Regarding the rumors of The Rock considering running for President, do you think we’re in the era of the celebrity president?
Absolutely. No doubt about it. It started with Obama. I’m not a political person, but if you look at a guy who basically had no political experience and he ends up running for President and winning, it’s all about connecting with the audience. That’s the reason why Trump won because he was able to connect with the audience that voted for him based on his charisma and his rhetoric and how good he was in front of the camera. The Rock is exactly the same. So am I, so maybe I’ll run too. I was the first undisputed champion, and I’m a dual U.S/Canadian citizen so maybe I’ll run for Prime Minister and President, and I’ll be the first undisputed prime president of North America.
With WWE’s first ever all-women’s PPV, Evolution, coming up, what more can WWE do to take women’s wrestling to the next level?

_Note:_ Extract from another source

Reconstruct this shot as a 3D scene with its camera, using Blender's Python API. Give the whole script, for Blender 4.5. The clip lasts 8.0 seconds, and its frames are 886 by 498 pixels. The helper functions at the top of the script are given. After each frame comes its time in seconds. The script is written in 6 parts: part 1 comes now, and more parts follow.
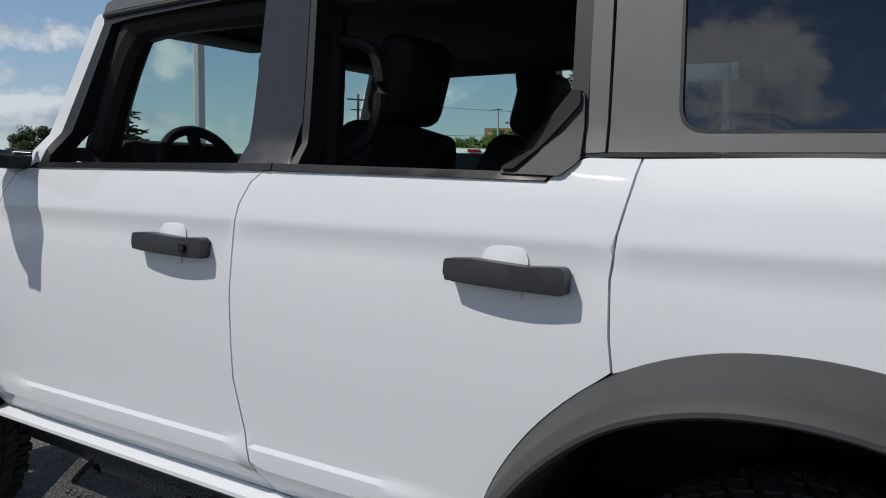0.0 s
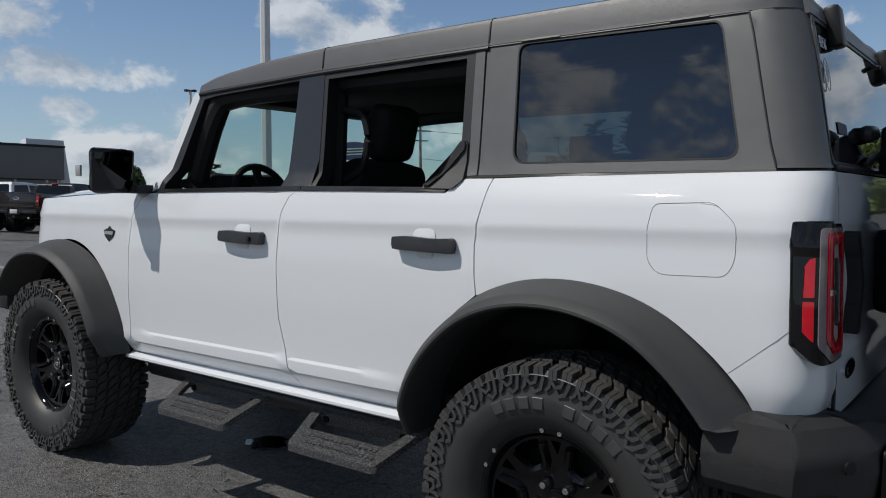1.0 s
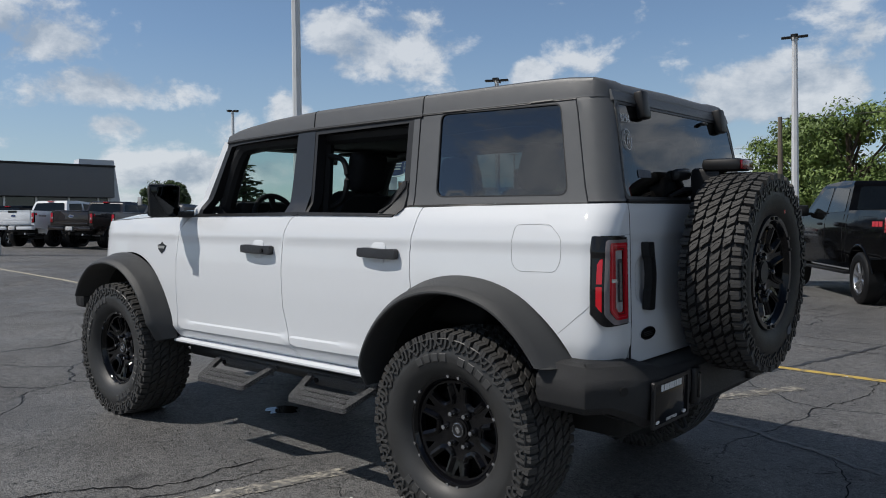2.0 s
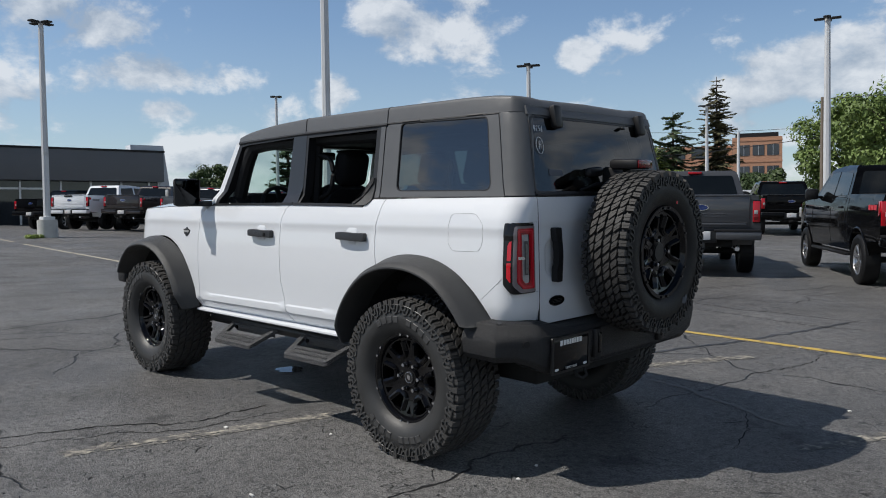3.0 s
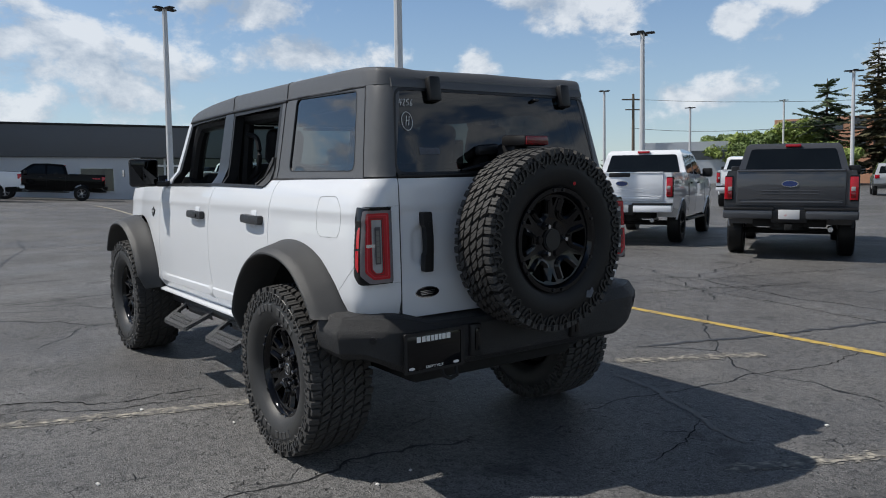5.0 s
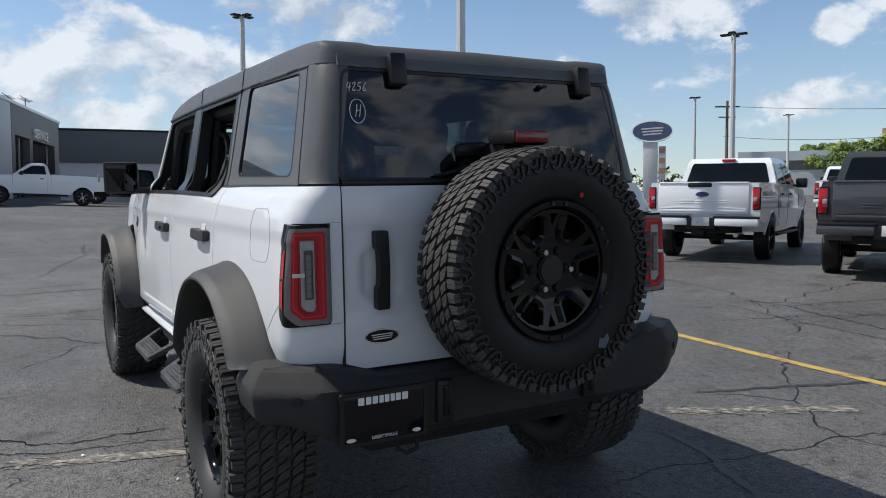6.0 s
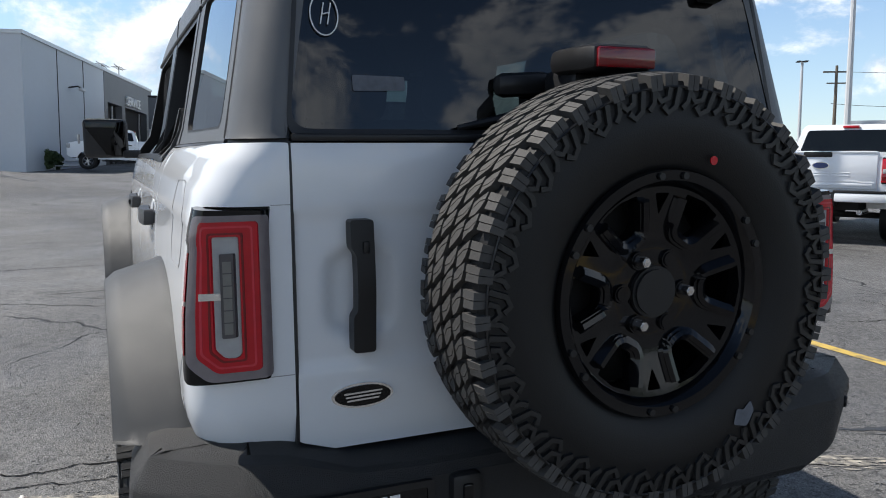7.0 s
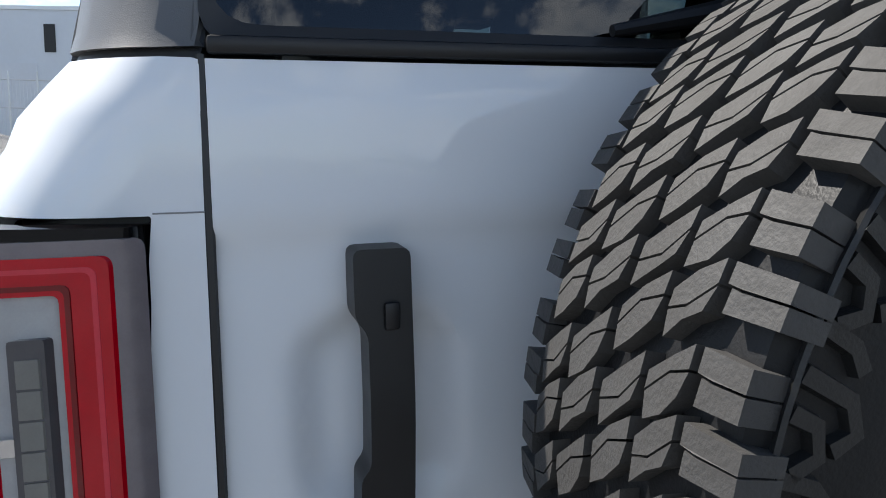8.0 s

I don’t know what else they can do. They’ve been pushing it from the start very hard for the last year or so and they’ve got some great performers in there so there’s really nothing more they can do because they’re really doing a full-core press of it now.
If at some point in the future you decided to have another WWE run, who would be your ideal feud?
It would really depend on the story. I’ve always been based around storyline because that’s what attracts me so it doesn’t matter who you’re working with as long as you have a great story behind it. Whether it was Shawn Michaels, or Rey Mysterio, or Dean Ambrose, or Kevin Owens, it was all based around having a great storyline and that’s the most important thing to me. I don’t care who my opponent would be, it just matters that the storyline is impactful and connects with people and gives them something to sink their teeth into and me as well.
Is that why you’re reluctant to take on one-off WWE appearances because they don’t have that impactful story behind it?
No, it’s more because if you do one-offs it cheapens your value. I think you need to be there for a storyline for people to get into it and you can’t really get into it something that is only there for one day.